◆ THE REQUEST: Skip any picture you find and retype all the remaining lines exactly.

◆ SOURCE MATERIAL:

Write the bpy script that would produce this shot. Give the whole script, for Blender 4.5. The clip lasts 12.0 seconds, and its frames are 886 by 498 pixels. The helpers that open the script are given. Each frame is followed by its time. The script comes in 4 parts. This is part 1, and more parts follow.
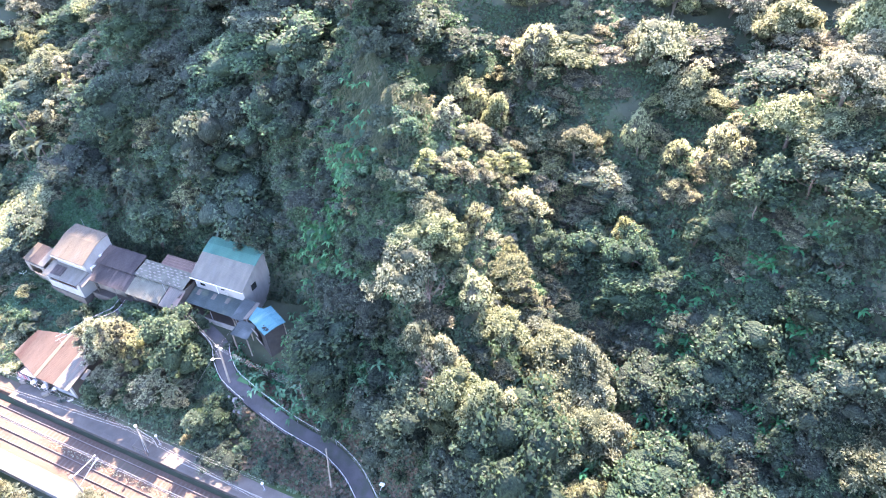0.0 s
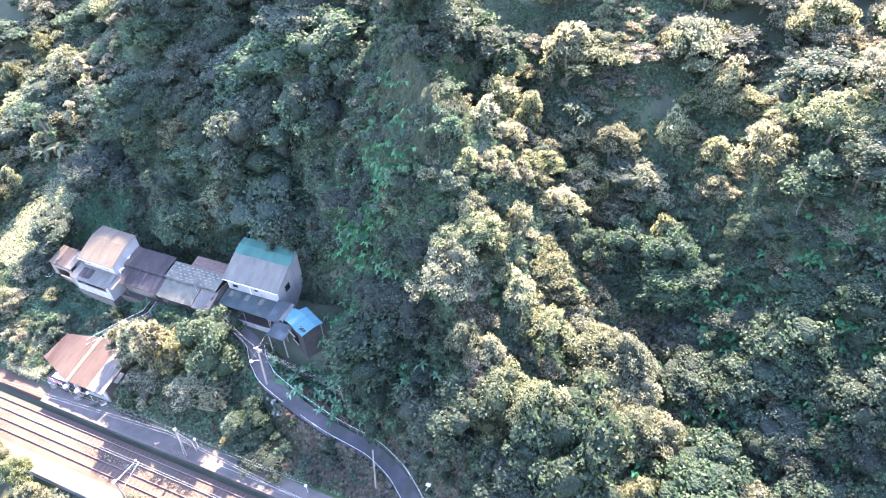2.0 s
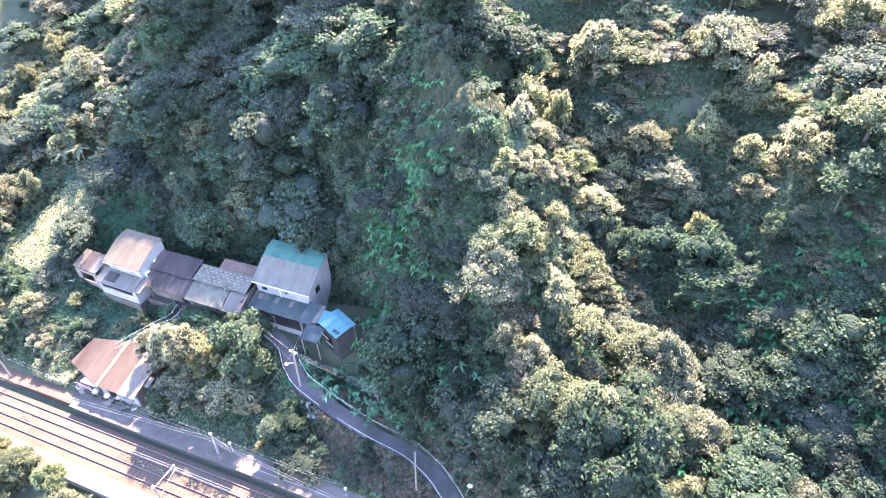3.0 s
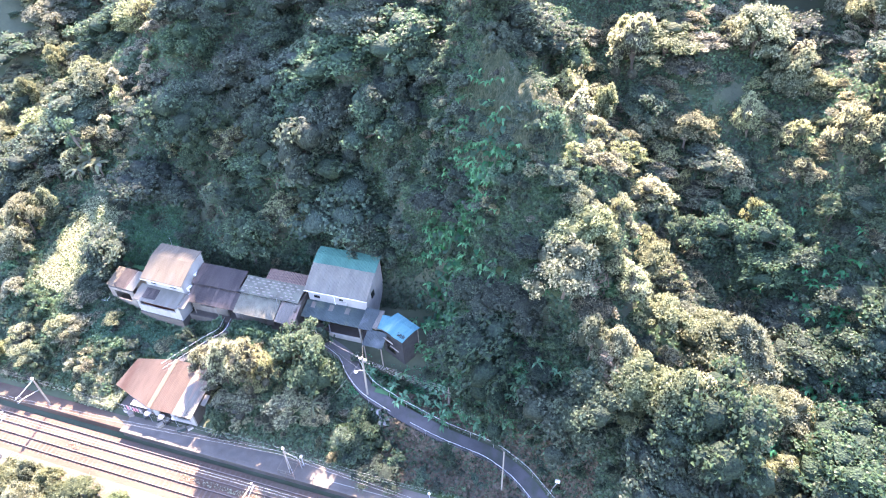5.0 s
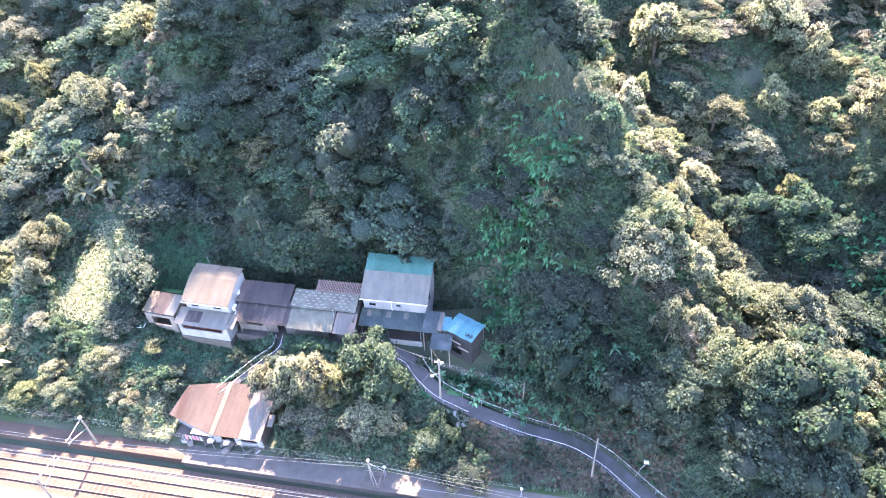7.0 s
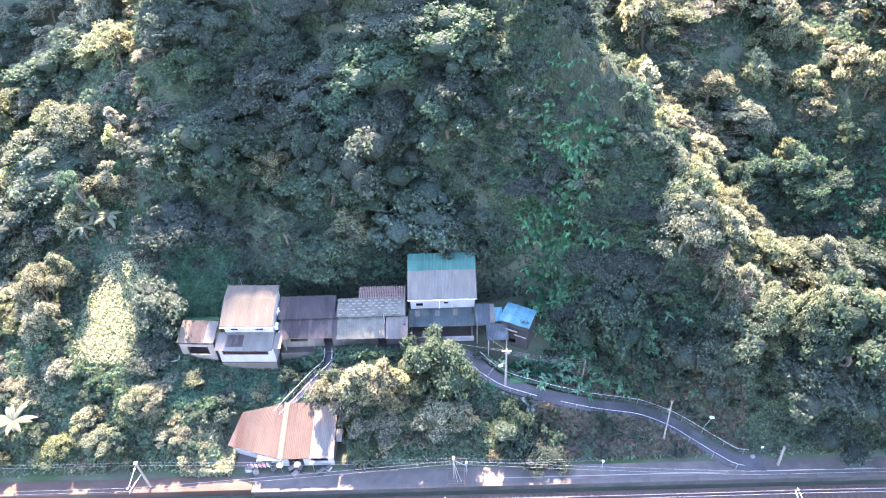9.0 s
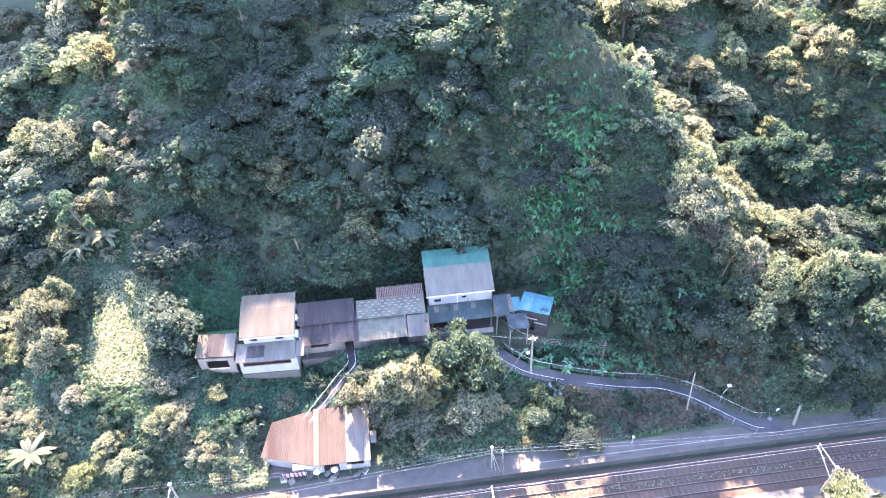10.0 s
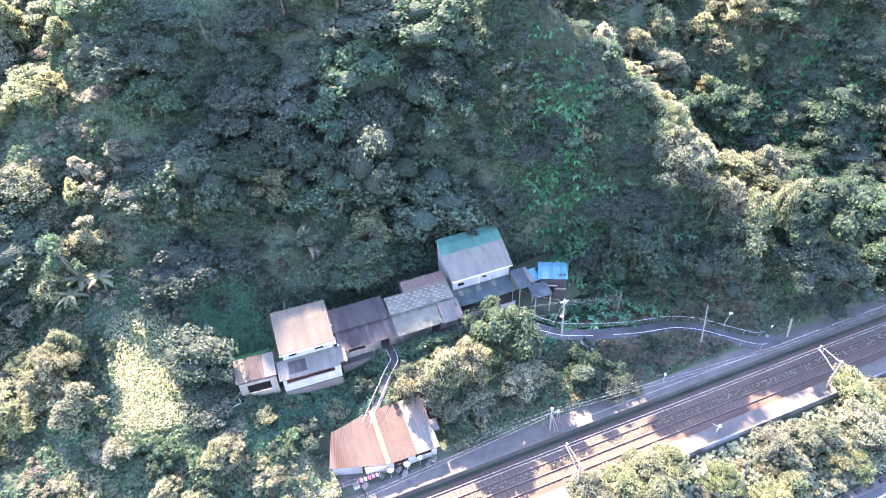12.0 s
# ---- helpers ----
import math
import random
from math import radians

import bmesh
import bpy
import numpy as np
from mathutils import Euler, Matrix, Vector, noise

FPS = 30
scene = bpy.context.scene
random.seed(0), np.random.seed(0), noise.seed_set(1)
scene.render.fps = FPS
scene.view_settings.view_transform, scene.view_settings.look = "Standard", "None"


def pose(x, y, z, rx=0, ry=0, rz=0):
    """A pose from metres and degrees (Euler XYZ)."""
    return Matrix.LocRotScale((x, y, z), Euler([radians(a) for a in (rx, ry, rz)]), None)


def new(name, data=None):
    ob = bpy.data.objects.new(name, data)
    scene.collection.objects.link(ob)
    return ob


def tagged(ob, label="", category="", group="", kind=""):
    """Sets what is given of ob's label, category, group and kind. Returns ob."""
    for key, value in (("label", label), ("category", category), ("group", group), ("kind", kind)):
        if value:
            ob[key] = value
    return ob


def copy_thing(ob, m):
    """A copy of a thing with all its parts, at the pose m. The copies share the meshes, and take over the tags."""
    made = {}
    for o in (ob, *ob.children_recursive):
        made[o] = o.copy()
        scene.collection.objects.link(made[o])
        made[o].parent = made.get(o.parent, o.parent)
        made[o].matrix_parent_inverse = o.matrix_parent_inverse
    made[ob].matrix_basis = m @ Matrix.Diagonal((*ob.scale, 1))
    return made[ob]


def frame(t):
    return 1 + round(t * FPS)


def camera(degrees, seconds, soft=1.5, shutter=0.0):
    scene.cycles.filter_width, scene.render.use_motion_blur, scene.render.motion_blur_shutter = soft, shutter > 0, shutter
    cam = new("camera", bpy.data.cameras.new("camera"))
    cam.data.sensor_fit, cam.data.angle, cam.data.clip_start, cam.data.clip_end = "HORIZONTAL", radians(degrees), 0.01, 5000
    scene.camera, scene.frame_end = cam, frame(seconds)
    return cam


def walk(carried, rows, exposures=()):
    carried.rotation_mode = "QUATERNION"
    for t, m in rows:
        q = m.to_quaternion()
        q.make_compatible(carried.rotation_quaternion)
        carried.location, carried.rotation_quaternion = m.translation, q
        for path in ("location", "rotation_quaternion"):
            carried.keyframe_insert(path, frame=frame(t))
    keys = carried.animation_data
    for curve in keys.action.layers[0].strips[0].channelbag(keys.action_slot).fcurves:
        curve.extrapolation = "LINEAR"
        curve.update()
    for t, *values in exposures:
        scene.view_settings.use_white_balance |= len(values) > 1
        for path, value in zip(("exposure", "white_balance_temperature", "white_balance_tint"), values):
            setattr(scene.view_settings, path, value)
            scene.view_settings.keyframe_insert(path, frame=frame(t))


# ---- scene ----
cam = camera(69.0, 12.0, soft=1.1)
ROWS = [
    (0.0, 0.327, 0.068, 61.193, 50.331, 2.779, 23.867),
    (0.5, -0.278, -0.191, 61.140, 50.357, 2.782, 23.835),
    (1.0, -1.325, -0.573, 61.242, 50.257, 2.778, 23.634),
    (1.5, -2.759, -1.062, 61.393, 50.121, 2.742, 23.301),
    (2.0, -4.452, -1.705, 61.436, 50.077, 2.732, 22.952),
    (2.5, -6.474, -2.384, 61.605, 49.953, 2.738, 22.587),
    (3.0, -8.800, -3.198, 61.702, 49.897, 2.702, 22.046),
    (5.0, -19.699, -6.767, 61.805, 49.709, 2.515, 17.217),
    (5.5, -22.851, -7.602, 61.989, 49.566, 2.448, 15.502),
    (6.0, -26.131, -8.412, 62.102, 49.483, 2.368, 13.786),
    (6.5, -29.608, -9.217, 62.276, 49.387, 2.225, 11.877),
    (7.0, -33.145, -9.967, 62.351, 49.316, 2.142, 9.840),
    (9.0, -48.373, -12.331, 62.425, 49.339, 1.762, -0.675),
    (9.5, -52.355, -12.653, 62.471, 49.335, 1.710, -3.853),
    (10.0, -56.445, -12.782, 62.521, 49.309, 1.661, -7.042),
    (10.5, -60.657, -12.789, 62.461, 49.376, 1.616, -10.348),
    (11.0, -64.933, -12.533, 62.529, 49.341, 1.561, -13.838),
    (11.5, -69.117, -12.093, 62.524, 49.350, 1.513, -17.590),
    (12.0, -73.275, -11.533, 62.476, 49.418, 1.477, -21.569),
]
walk(cam, [(t, pose(*row)) for t, *row in ROWS], [(0.0, 3.13, 6620, 33)])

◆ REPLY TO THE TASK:
Write the bpy script that would produce this shot. Give the whole script, for Blender 4.5. The clip lasts 12.0 seconds, and its frames are 886 by 498 pixels. The helpers that open the script are given. Each frame is followed by its time. The script comes in 4 parts. This is part 1, and more parts follow.
0.0 s
2.0 s
3.0 s
5.0 s
7.0 s
9.0 s
10.0 s
12.0 s
# ---- helpers ----
import math
import random
from math import radians

import bmesh
import bpy
import numpy as np
from mathutils import Euler, Matrix, Vector, noise

FPS = 30
scene = bpy.context.scene
random.seed(0), np.random.seed(0), noise.seed_set(1)
scene.render.fps = FPS
scene.view_settings.view_transform, scene.view_settings.look = "Standard", "None"


def pose(x, y, z, rx=0, ry=0, rz=0):
    """A pose from metres and degrees (Euler XYZ)."""
    return Matrix.LocRotScale((x, y, z), Euler([radians(a) for a in (rx, ry, rz)]), None)


def new(name, data=None):
    ob = bpy.data.objects.new(name, data)
    scene.collection.objects.link(ob)
    return ob


def tagged(ob, label="", category="", group="", kind=""):
    """Sets what is given of ob's label, category, group and kind. Returns ob."""
    for key, value in (("label", label), ("category", category), ("group", group), ("kind", kind)):
        if value:
            ob[key] = value
    return ob


def copy_thing(ob, m):
    """A copy of a thing with all its parts, at the pose m. The copies share the meshes, and take over the tags."""
    made = {}
    for o in (ob, *ob.children_recursive):
        made[o] = o.copy()
        scene.collection.objects.link(made[o])
        made[o].parent = made.get(o.parent, o.parent)
        made[o].matrix_parent_inverse = o.matrix_parent_inverse
    made[ob].matrix_basis = m @ Matrix.Diagonal((*ob.scale, 1))
    return made[ob]


def frame(t):
    return 1 + round(t * FPS)


def camera(degrees, seconds, soft=1.5, shutter=0.0):
    scene.cycles.filter_width, scene.render.use_motion_blur, scene.render.motion_blur_shutter = soft, shutter > 0, shutter
    cam = new("camera", bpy.data.cameras.new("camera"))
    cam.data.sensor_fit, cam.data.angle, cam.data.clip_start, cam.data.clip_end = "HORIZONTAL", radians(degrees), 0.01, 5000
    scene.camera, scene.frame_end = cam, frame(seconds)
    return cam


def walk(carried, rows, exposures=()):
    carried.rotation_mode = "QUATERNION"
    for t, m in rows:
        q = m.to_quaternion()
        q.make_compatible(carried.rotation_quaternion)
        carried.location, carried.rotation_quaternion = m.translation, q
        for path in ("location", "rotation_quaternion"):
            carried.keyframe_insert(path, frame=frame(t))
    keys = carried.animation_data
    for curve in keys.action.layers[0].strips[0].channelbag(keys.action_slot).fcurves:
        curve.extrapolation = "LINEAR"
        curve.update()
    for t, *values in exposures:
        scene.view_settings.use_white_balance |= len(values) > 1
        for path, value in zip(("exposure", "white_balance_temperature", "white_balance_tint"), values):
            setattr(scene.view_settings, path, value)
            scene.view_settings.keyframe_insert(path, frame=frame(t))


# ---- scene ----
cam = camera(69.0, 12.0, soft=1.1)
ROWS = [
    (0.0, 0.327, 0.068, 61.193, 50.331, 2.779, 23.867),
    (0.5, -0.278, -0.191, 61.140, 50.357, 2.782, 23.835),
    (1.0, -1.325, -0.573, 61.242, 50.257, 2.778, 23.634),
    (1.5, -2.759, -1.062, 61.393, 50.121, 2.742, 23.301),
    (2.0, -4.452, -1.705, 61.436, 50.077, 2.732, 22.952),
    (2.5, -6.474, -2.384, 61.605, 49.953, 2.738, 22.587),
    (3.0, -8.800, -3.198, 61.702, 49.897, 2.702, 22.046),
    (5.0, -19.699, -6.767, 61.805, 49.709, 2.515, 17.217),
    (5.5, -22.851, -7.602, 61.989, 49.566, 2.448, 15.502),
    (6.0, -26.131, -8.412, 62.102, 49.483, 2.368, 13.786),
    (6.5, -29.608, -9.217, 62.276, 49.387, 2.225, 11.877),
    (7.0, -33.145, -9.967, 62.351, 49.316, 2.142, 9.840),
    (9.0, -48.373, -12.331, 62.425, 49.339, 1.762, -0.675),
    (9.5, -52.355, -12.653, 62.471, 49.335, 1.710, -3.853),
    (10.0, -56.445, -12.782, 62.521, 49.309, 1.661, -7.042),
    (10.5, -60.657, -12.789, 62.461, 49.376, 1.616, -10.348),
    (11.0, -64.933, -12.533, 62.529, 49.341, 1.561, -13.838),
    (11.5, -69.117, -12.093, 62.524, 49.350, 1.513, -17.590),
    (12.0, -73.275, -11.533, 62.476, 49.418, 1.477, -21.569),
]
walk(cam, [(t, pose(*row)) for t, *row in ROWS], [(0.0, 3.13, 6620, 33)])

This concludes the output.